As we have stated, we are working to put in place a longer term, more flexible capital structure that should address lingering concerns about our liquidity and provide time and resources to continue our transformation. Further, as we continue our transformation leveraging Shop Your Way® and Integrated Retail we believe that we have options that will allow us to highlight our significant real estate value and crystallize how we intend to transition away from an asset intensive, historically “store-only” based retailer to an asset light, integrated membership-focused company. We are investing in our future while at the same time honoring all of our financial obligations, and creating value by rightsizing and redeploying our assets.
Finally, as I said in my prior post, I believe we are very fortunate to have a large and supportive shareholder who has demonstrated his commitment to our transformation in numerous ways over a long period of time, including this favorably priced loan. It not only gives us additional financial flexibility over the holiday season and proactively demonstrates to vendors and other constituents our steadfast commitment to meet our obligations but also allows us to continue the difficult but necessary work of dramatically repositioning our company for a very different future.

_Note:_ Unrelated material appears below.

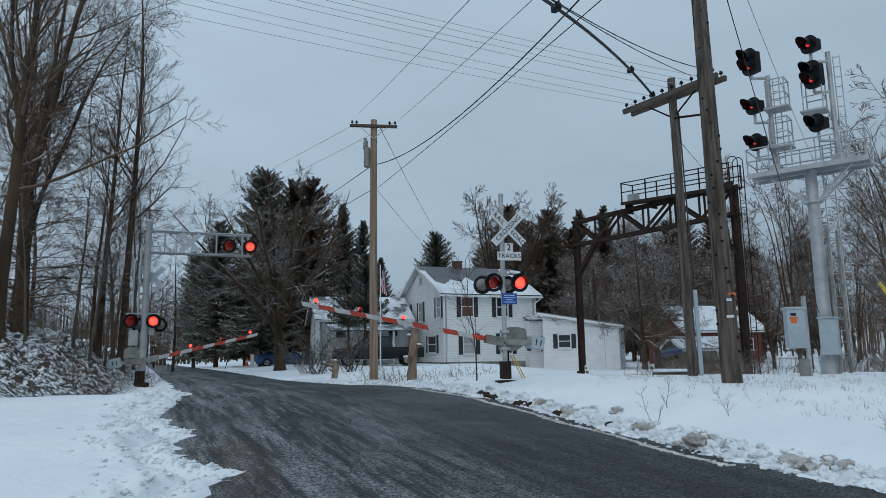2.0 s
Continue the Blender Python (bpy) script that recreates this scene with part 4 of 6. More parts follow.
def white_house():
    z0 = 0.88
    m = thing("house", pose(0.0, 47.0, z0, 0, 0, 21.6), "white clapboard two storey house with dark shutters and ribbed metal roof", "house")
    L, W, E, R = 7.1, 9.3, 4.95, 7.3
    t = 0.2
    for yy in (t / 2, W - t / 2):
        part("wall", box(bmesh.new(), (L / 2, yy, E / 2 + 0.1), (L, t, E - 0.2)), SIDING, m, "white clapboard wall")
    for x in (0.0, L - t):
        bm = prism(bmesh.new(), [(0.0, 0.2), (W, 0.2), (W, E), (W / 2, R - 0.06), (0.0, E)], t, Matrix(((0, 1, 0, x), (1, 0, 0, 0), (0, 0, 1, 0), (0, 0, 0, 1))))
        part("gable_wall", bm, SIDING, m, "white clapboard gable wall")
    part("foundation", box(bmesh.new(), (L / 2, W / 2, -0.15), (L - 0.04, W - 0.04, 0.75)), STONE, m, "grey stone foundation")
    for x, y in ((0, 0), (L, 0), (0, W), (L, W)):
        part("corner_board", box(bmesh.new(), (x, y, E / 2 + 0.1), (0.13, 0.13, E - 0.2)), TRIM, m)
    o = 0.42
    dz = (R - E) / (W / 2) * o
    r1 = slab(bmesh.new(), (-o, -o, E - dz), (L + o, -o, E - dz), (L + o, W / 2, R), (-o, W / 2, R), 0.06)
    part("roof", r1, ROOF_METAL, m, "grey ribbed metal roof")
    r2 = slab(bmesh.new(), (-o, W / 2, R), (L + o, W / 2, R), (L + o, W + o, E - dz), (-o, W + o, E - dz), 0.06)
    part("roof", r2, ROOF_METAL, m)
    zs = 0.075
    patchy_snow((-o, -o, E - dz + zs), (L + o, -o, E - dz + zs), (L + o, W / 2, R + zs), (-o, W / 2, R + zs), 3,
                lambda f, g: 0.62 - 1.35 * g + (0.45 if f < 0.06 else 0) + (0.3 * (f > 0.85)), ROOF_SNOW, m)
    for x in (-o, L + o):
        for y0, y1 in ((-o, W / 2), (W + o, W / 2)):
            part("bargeboard", beam(bmesh.new(), (x, y0, E - dz - 0.03), (x, y1, R - 0.03), 0.04, 0.18), TRIM, m)
    for x0, x1 in ((-o + 0.03, -0.01), (L + 0.01, L + o - 0.03)):
        for y0 in (-o, W + o):
            part("gable_soffit", slab(bmesh.new(), (x0, y0, E - dz - 0.03), (x1, y0, E - dz - 0.03), (x1, W / 2, R - 0.03), (x0, W / 2, R - 0.03), 0.022), TRIM, m, "white boarded soffit")
    part("gutter", box(bmesh.new(), (L / 2, -o - 0.05, E - dz - 0.02), (L + 2 * o, 0.12, 0.12), (0, 0, 0), 0.02), TRIM, m, "white gutter")
    part("soffit", box(bmesh.new(), (L / 2, -o / 2, E - dz - 0.05), (L + 2 * o - 0.1, o, 0.03)), TRIM, m)
    part("soffit", box(bmesh.new(), (L / 2, W + o / 2, E - dz - 0.05), (L + 2 * o - 0.1, o, 0.03)), TRIM, m)
    dp = rod(bmesh.new(), (L - 0.1, -0.08, E - 0.7), (L - 0.1, -0.08, 0.3), 0.04)
    rod(dp, (L + 0.3, -o, E - dz - 0.1), (L - 0.1, -0.08, E - 0.7), 0.04)
    rod(dp, (L - 0.1, -0.08, 0.3), (L + 0.9, -0.2, 0.0), 0.04)
    part("downpipe", dp, TRIM, m, "white downpipe")
    ch = box(bmesh.new(), (3.0, W / 2, R + 0.05), (0.6, 0.6, 0.9), (0, 0, 0), 0.02)
    box(ch, (3.0, W / 2, R + 0.5), (0.68, 0.68, 0.08), (0, 0, 0), 0.02)
    part("chimney", ch, BRICK, m, "small grey brick chimney")
    for x, z, fill in ((1.75, 4.0, MAROON), (4.45, 4.0, GLASS), (1.85, 1.42, CURTAIN), (4.7, 1.42, GLASS)):
        window(m, pose(x, -0.01, z), 0.82, 1.32, fill)
    for y, z, w, h, fill in ((0.95, 3.98, 0.8, 1.35, CURTAIN), (4.7, 3.9, 0.8, 1.35, CURTAIN), (7.6, 3.9, 0.8, 1.35, CURTAIN), (2.3, 1.45, 1.6, 1.15, GLASS), (6.9, 1.45, 0.9, 1.25, GLASS)):
        window(m, pose(-0.01, y, z, 0, 0, -90), w, h, fill)
    part("gable_vent", box(bmesh.new(), (-0.02, W / 2, 6.2), (0.05, 0.4, 0.55), (0, 0, 0), 0.01), BOX_GREY, m)
    # the low wing
    wing = thing("house_wing", pose(6.75, 47.0, z0 - 0.15, 0, 0, -18.5), "low white clapboard wing with a shed roof", "house")
    WL, WD, H0, H1 = 5.05, 5.0, 3.55, 2.62
    bm = prism(bmesh.new(), [(0, -0.6), (WL, -0.6), (WL, H1), (0, H0)], 0.15)
    part("wall", bm, SIDING, wing)
    part("end_wall", box(bmesh.new(), (0.075, WD / 2 + 0.08, H0 / 2 - 0.35), (0.15, WD - 0.16, H0 + 0.5)), SIDING, wing)
    part("end_wall", box(bmesh.new(), (WL - 0.075, WD / 2 + 0.08, H1 / 2 - 0.35), (0.15, WD - 0.16, H1 + 0.5)), SIDING, wing)
    part("panel", box(bmesh.new(), (3.85, -0.02, 1.02), (2.3, 0.04, 3.1)), TRIM, wing, "plain white wall panel")
    part("panel_joint", box(bmesh.new(), (4.1, -0.045, 1.0), (0.03, 0.012, 3.0)), BOX_GREY, wing)
    part("roof", slab(bmesh.new(), (-0.3, -0.35, H0 + 0.03), (WL + 0.3, -0.35, H1 - 0.05), (WL + 0.3, WD + 0.3, H1 - 0.05), (-0.3, WD + 0.3, H0 + 0.03), 0.10), SHINGLE, wing, "snowy low roof")
    part("fascia", slab(bmesh.new(), (-0.32, -0.40, H0 - 0.1), (WL + 0.32, -0.40, H1 - 0.2), (WL + 0.32, -0.355, H1 - 0.2), (-0.32, -0.355, H0 - 0.1), 0.17), TRIM, wing)
    window(wing, pose(1.45, -0.01, 1.65), 0.75, 0.85, GLASS)
    link = thing("house_porch", pose(6.0, 48.6, z0 - 0.1, 0, 0, 19), "small white link between house and wing", "house")
    part("wall", box(bmesh.new(), (0.7, 0.5, 1.4), (1.4, 1.0, 3.4)), SIDING, link)
    part("roof", slab(bmesh.new(), (-0.1, -0.2, 3.1), (1.6, -0.2, 3.15), (1.6, 1.1, 3.5), (-0.1, 1.1, 3.5), 0.08), SHINGLE, link)
    window(link, pose(0.5, -0.01, 1.5), 0.6, 0.9, GLASS)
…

**Note – In response to inquiries, Sears Holdings confirms that the financing transaction announced on Form 8K on Sept. 15, 2014, was approved in accordance with its related party transactions procedures, including approval by independent directors who were advised by independent counsel, Weil, Gotshal & Manges. Sears Holdings has a Code of Conduct for its directors and officers, which provides that any direct or indirect monetary arrangement for goods or services between a director and the company must be approved by the Board of Directors.